O escritor Machado de Assis
O escritor Machado de Assis. Crédito: Reprodução

A complexidade do narcisismo: por que o conceito é tão difícil de ser percebido

Quando se vê um filme ou se lê um livro, é comum considerá-los peças de ficção, algo fora da realidade, e causa surpresa ao espectador descobrir que o que viu em cena está acontecendo em sua vida

Tempo de leitura: 3min
Publicado em 02/11/2024 às 10h00
  • Adelmo Marcos Rossi

    É empreendedor, engenheiro, psicólogo, filósofo e escritor, coordena o Grupo de Pesquisa do Narcisismo. Publicou "A Cruel Filosofia do Narcisismo" (2021) e "O Imortal Machado de Assis – Autor de si mesmo" (2024). Acha-se envolvido também no estudo do autismo sem linguagem

Machado de Assis introduziu um diferencial na literatura. Esse diferencial apoia-se no fato de ter tomado desde bem jovem o conceito de narcisismo como princípio de seu pensamento, que o protegeu de surpresas. Seu narcisismo passou oculto junto com sua psicologia sem que tivesse sido até hoje descoberto. É o que demonstro no livro "O Imortal Machado de Assis – Autor de si mesmo" (2024), recentemente lançado.

Quando se vê um filme ou se lê um livro, é comum considerá-los peças de ficção, algo fora da realidade, e causa surpresa ao espectador ao descobrir que o que viu em cena está acontecendo em sua vida.

O conde Tolstói fez enorme sucesso com suas grandes obras, "Anna Kariênina" e "Guerra e paz", estava bem casado, bem de vida, mas não se deu conta que em sua obra ele se contava enquanto contava, como se estivesse separado do que produzia. Em sua ficção estava também representado. Em 1878 passou por uma crise existencial, então publicou "Uma confissão" e logo a seguir "A morte de Ivan Ilitch", agora, nestas duas obras, de cunho pessoal, o eu lírico na obra era o autor do livro.

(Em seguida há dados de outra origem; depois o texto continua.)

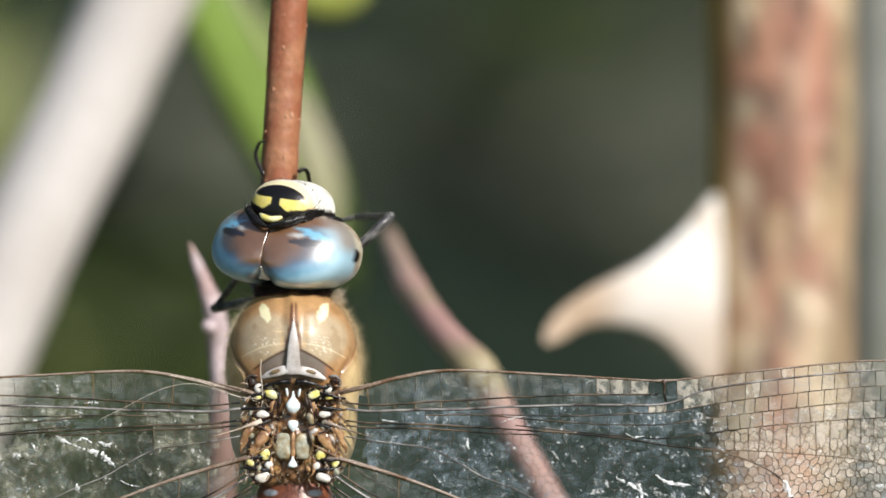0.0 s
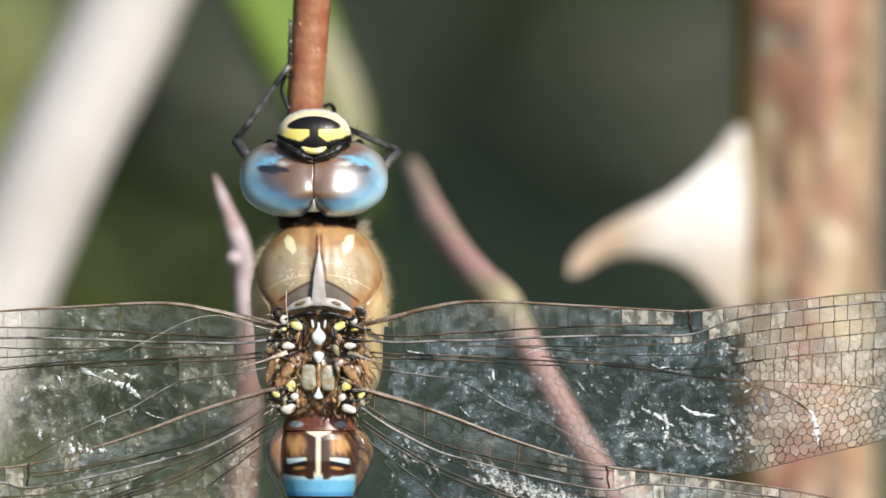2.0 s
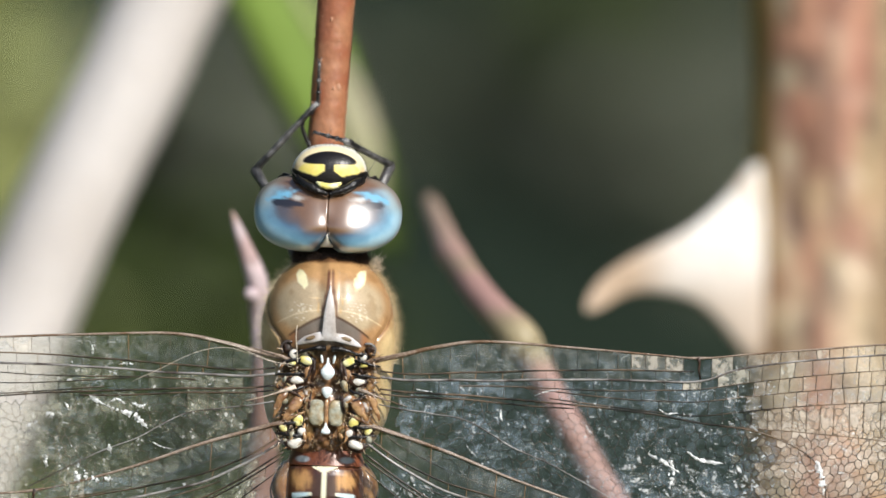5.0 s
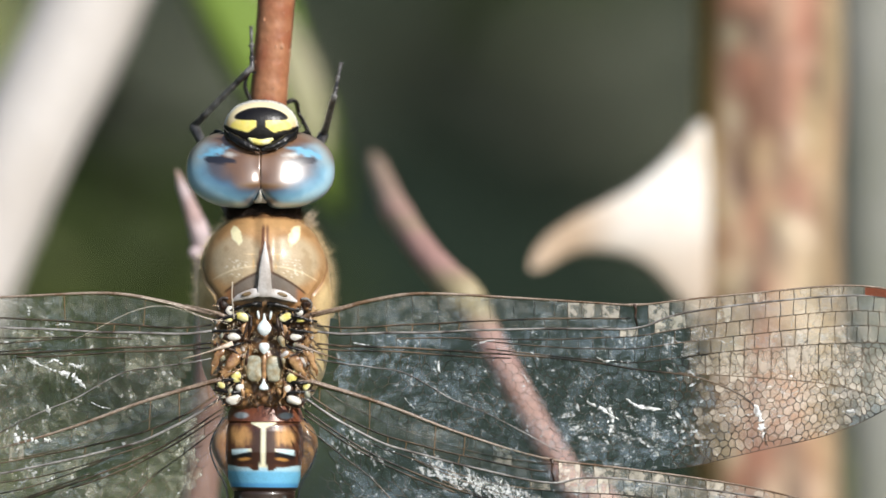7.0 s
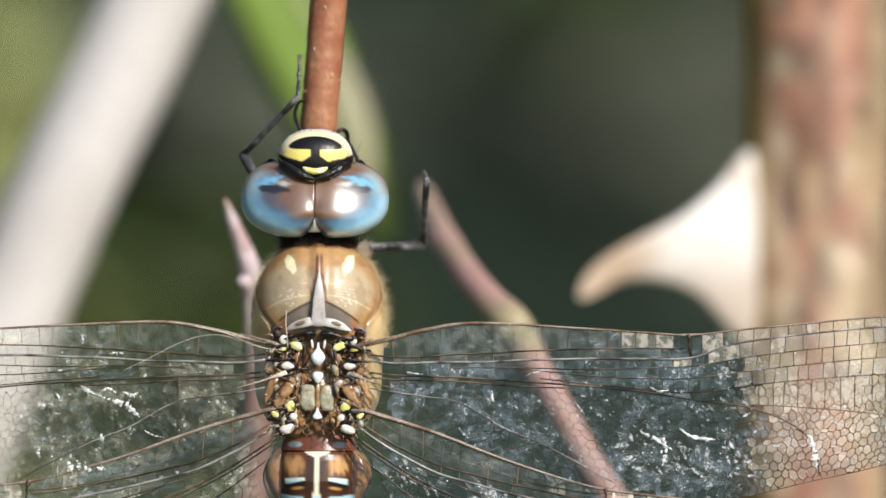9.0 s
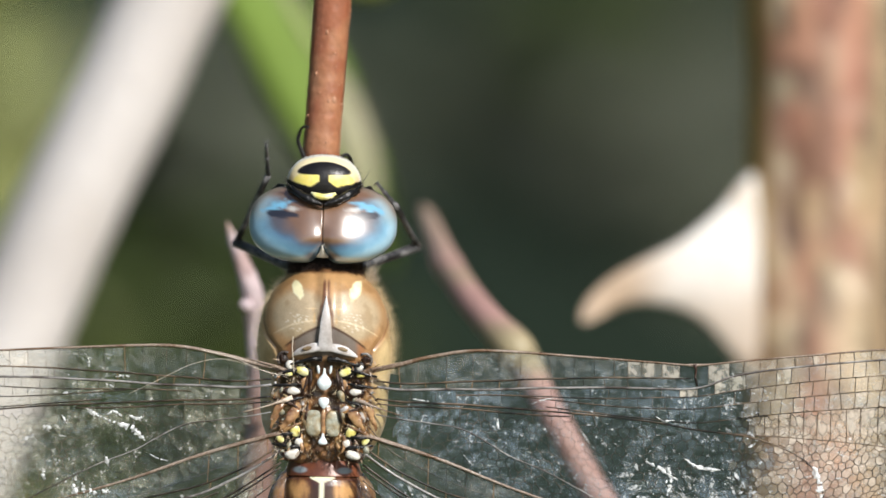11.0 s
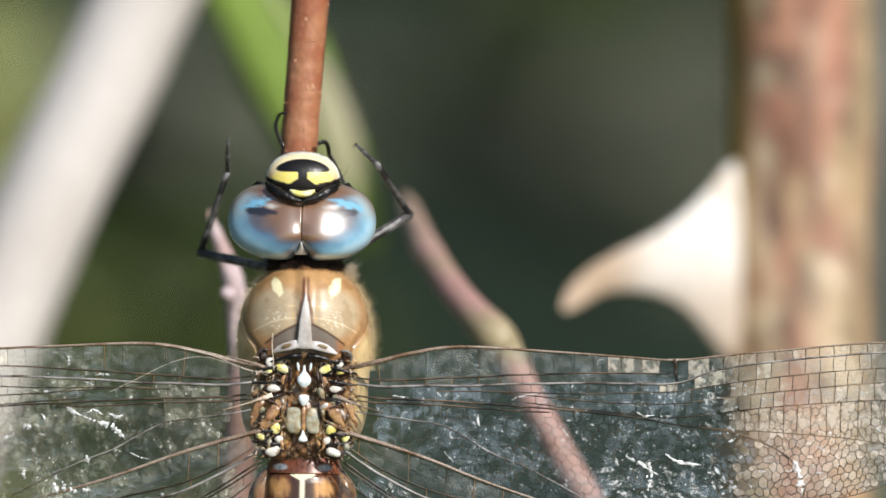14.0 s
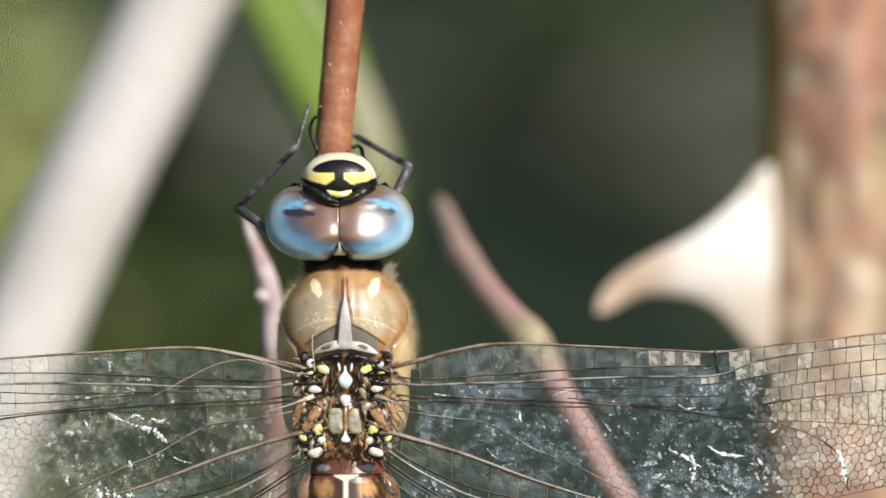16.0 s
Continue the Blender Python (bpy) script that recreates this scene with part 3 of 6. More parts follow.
# ---- the dragonfly ----
def wing(name, parent, lead, trail, nodus, side, seed, label):
    """One wing: skin, edge vein, long veins, cross veins and cells. lead and trail are (x, z) of its edges."""
    lead_line, trail_line = curve(lead, 10), curve(trail, 10)
    x0, x1 = lead_line[0, 0], lead_line[-1, 0]
    rng = random.Random(seed)

    def zl(x):
        return float(np.interp(x, lead_line[:, 0], lead_line[:, 1]))

    def chord(x):
        return zl(x) - float(np.interp(x, trail_line[:, 0], trail_line[:, 1]))

    def at(x, off, lift=0.0):
        y = -3.05 + 0.012 * x + 0.09 * math.sin(off * 3.4) * math.exp(-off / 3.0) + 0.05 * math.sin(x * 0.5 + off) - lift
        return np.array((side * x, y, zl(x) - off))

    verts, faces, nu, nv = [], [], 90, 40
    for i in range(nu + 1):
        x = x0 + (x1 - x0) * i / nu
        for j in range(nv + 1):
            verts.append(at(x, chord(x) * j / nv))
    for i in range(nu):
        for j in range(nv):
            k = i * (nv + 1) + j
            faces.append((k, k + 1, k + nv + 2, k + nv + 1))
    root = mesh_part(name, verts, faces, MEMBRANE, parent, label, smooth=True)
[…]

Esse fenômeno de disjunção acontece pelo fato de o narcisismo não ser inerente ao ser humano desde o nascimento, vindo-lhe de fora, sem que seja percebido, no período de formação que vai de zero a cinco anos, e uma vez adquirido, estará em ação no sujeito, que segue adiante, inconsciente de ter adquirido um conceito necessário para o cuidado de si, para a responsabilidade, o desejo de ter sucesso na vida, mas sendo também fonte de doenças.

Essa aquisição inconsciente do narcisismo faz com que ele seja um dos conceitos mais difíceis de ser percebido.

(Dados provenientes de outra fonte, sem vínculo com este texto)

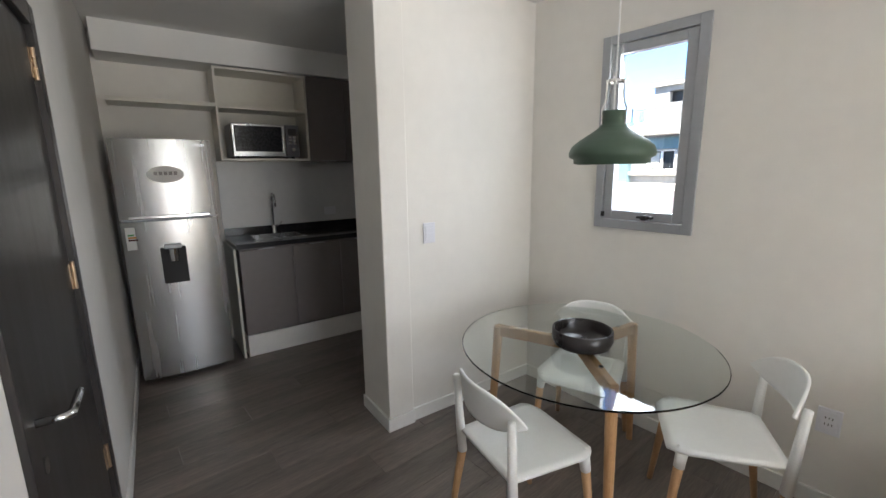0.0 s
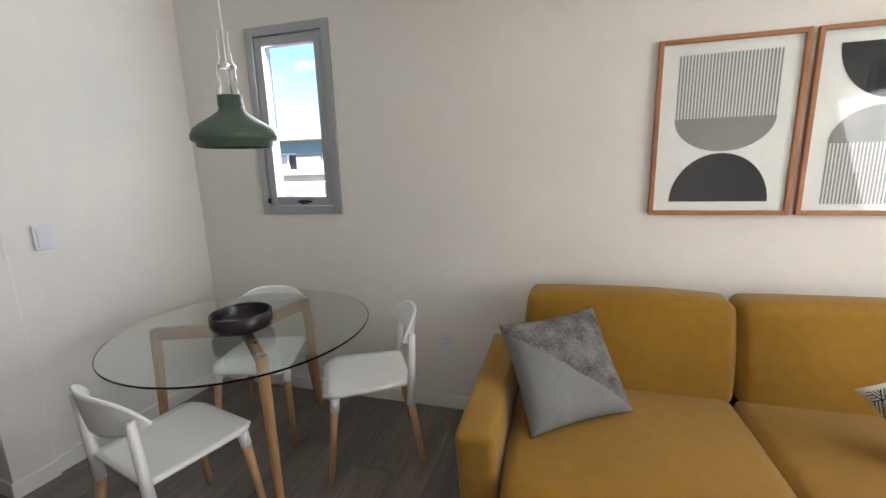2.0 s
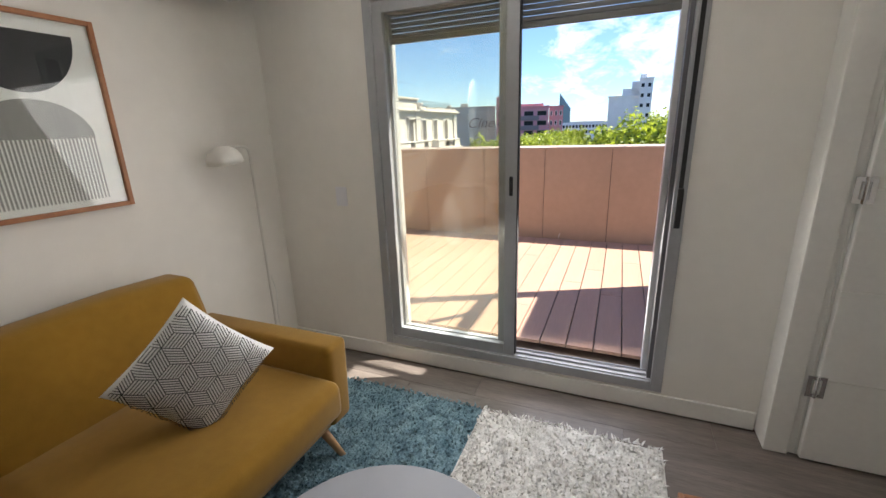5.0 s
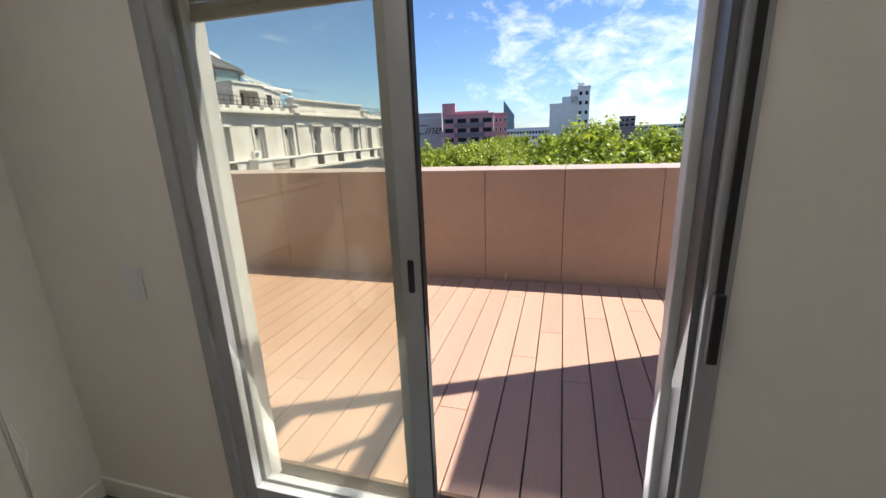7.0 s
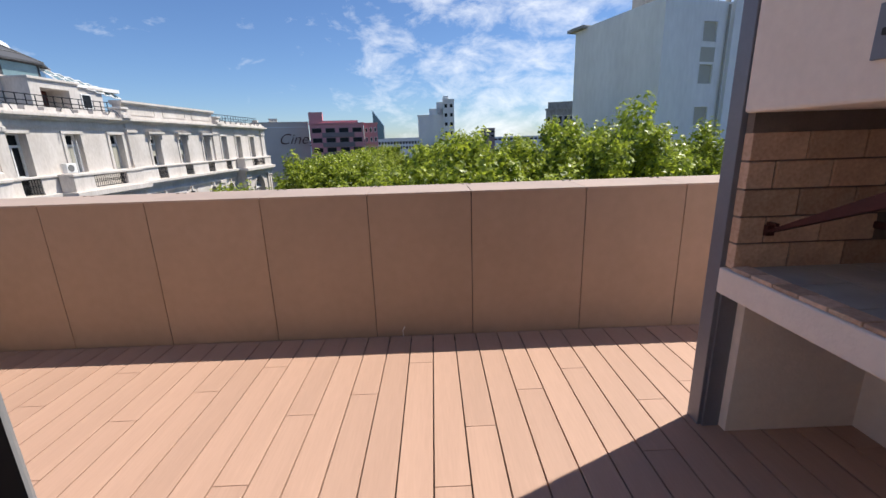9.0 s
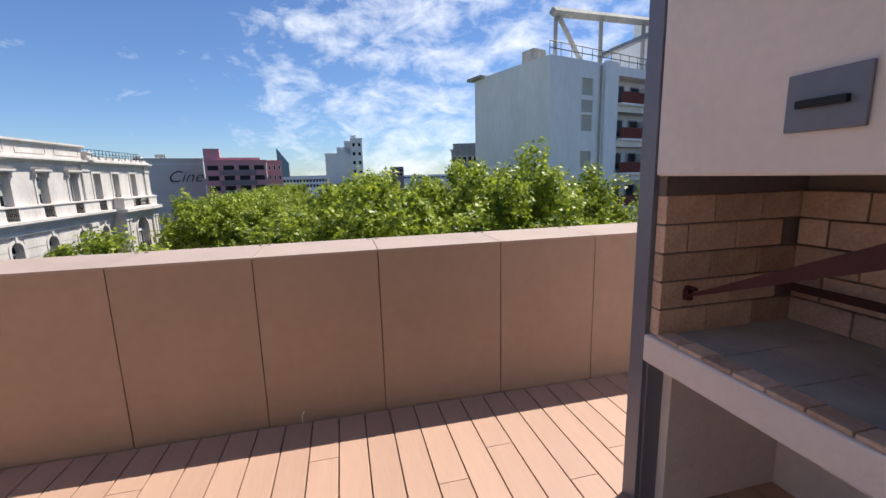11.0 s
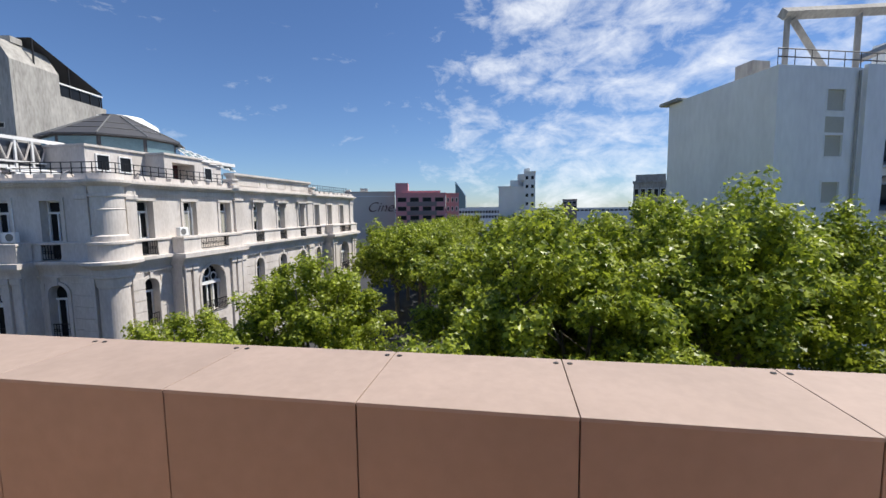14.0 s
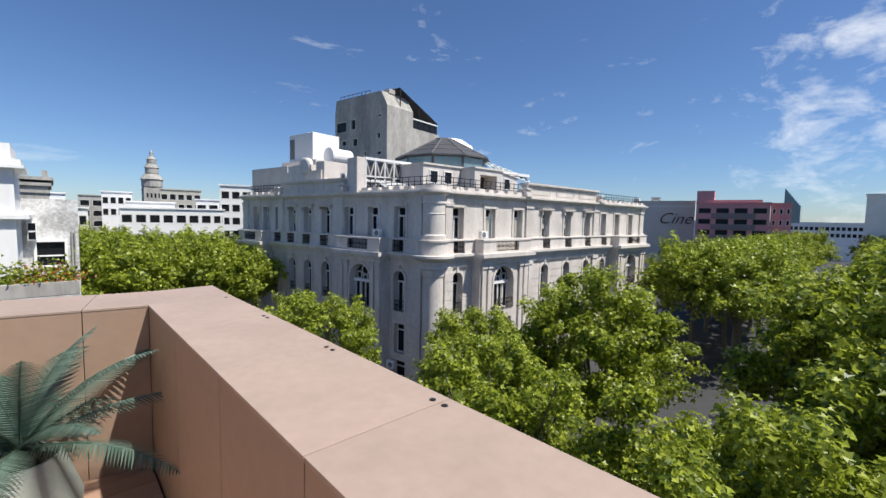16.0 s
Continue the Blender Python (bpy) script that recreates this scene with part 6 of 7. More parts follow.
    ac_unit(root, g, 13.5, -2.2, 6.0)
    ch = part("chiller_frame", placed(box(-1.3, 4.6, -11.6, -9.5, 5.5, 5.75), f), "far_white", root, "white frame of rooftop chillers")
    part("side_panel", placed(box(-2.3, -1.35, -11.4, -9.4, 4.3, 7.9, 0.05), f), "cream_stone", ch)
    for k in range(6):
        s = -1.3 + 1.16 * k
        part("strut", placed(box(s, s + 0.14, -9.6, -9.42, 4.25, 7.9), f), "far_white", ch)
        if k < 5:
            bm = rod(bmesh.new(), (s + 0.2, -9.5, 7.5), (s + 0.6, -9.5, 6.2), 0.07, n=5)
            rod(bm, (s + 1.1, -9.5, 7.5), (s + 0.68, -9.5, 6.2), 0.07, n=5)
            part("coil_brace", placed(bm, f), "cream_stone", ch)
            part("fan_coil", placed(box(s + 0.16, s + 1.14, -11.3, -9.7, 5.8, 7.6), f), "alu_dark", ch)
    part("top_beam", placed(box(-1.3, 4.64, -9.62, -9.40, 7.72, 7.98), f), "far_white", ch)
    part("cross_beam", placed(box(-1.3, 4.64, -9.58, -9.42, 6.0, 6.14), f), "far_white", ch)
    bm = bmesh.new()
    for k in range(9):
        rod(bm, (-1.2 + 1.0 * k, -7.6 - 0.25 * (k % 2), 4.3), (-0.4 + 1.0 * k, -7.6, 5.3), 0.06, n=5)
    part("pipework", placed(bm, f), "iron", root, "dark tangle of roof pipes")
    for k in range(3):
        part("pipe", placed(rod(bmesh.new(), (-0.8, -6.8 - 0.4 * k, 4.9 + 0.2 * k), (6.5, -6.8 - 0.4 * k, 4.9 + 0.2 * k), 0.09, n=8), f), "far_white", root)
    return root


palace()


def windows_on(root, m, cells, depth=0.12, frame_mat="shelf", pane_mat="far_glass", fw=0.08):
    """A window with frame and pane in each cell (s0, s1, z0, z1) of a facade."""
    for s0, s1, z0, z1 in cells:
        w = part("window", placed(ring_frame(bmesh.new(), s0, s1, z0, z1, fw, -depth, 0.03), m), frame_mat, root)
        part("pane", placed(box(s0 + fw, s1 - fw, -depth - 0.03, -depth, z0 + fw, z1 - fw), m), pane_mat, w)


def polar(az, dist, ex=5.84, ey=-1.92):
    return ex + dist * math.cos(radians(az)), ey + dist * math.sin(radians(az))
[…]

Machado de Assis, chegando aos 17 anos de idade, desejoso de ser escritor e percebendo o narcisismo em ato no relacionamento humano, tomou-o como princípio, e com ele, combinado com outros – Petalogia, Rubicon, Diógenes, Caiporismo, Ponto de Admiração, Prometeu no Cáucaso, Espelho –, criou uma psicologia literária em que esses conceitos terão analogia aos depois descobertos por Freud.

Pelo seu lado, Freud não tinha uma escolha profissional definida, por acidente de percurso se tornou médico aos 26 anos, vindo a criar, depois dos 40 anos, uma psicologia dentro da medicina com a qual atendia pacientes. Nessa psicologia, que nomeou psicanálise, tomou como princípio o inconsciente, e considerou que a causa das doenças era o material reprimido retornando desse inconsciente.

Em 1914 aconteceu uma reviravolta quando Freud deu-se conta de que o que se encontrava oculto por detrás das doenças era, na verdade, a inconsciência do narcisismo e justificou-se dizendo “essa parte da alocação da libido [narcísica] ficou inicialmente oculta para a nossa pesquisa, cujo ponto de partida eram os sintomas neuróticos”.

Freud tinha então partido das doenças, porém causadas pela inconsciência do narcisismo que empurra a pessoa a se fazer notar a qualquer custo, engolindo fogo, como os artistas de circo, e não de um inconsciente que existisse por si mesmo sem narcisismo. É nesse ponto que se encontra o diferencial de Machado de Assis: ter tomado o narcisismo como princípio de seu pensamento protegeu-o de ser surpreendido como o foram Tolstói e Freud.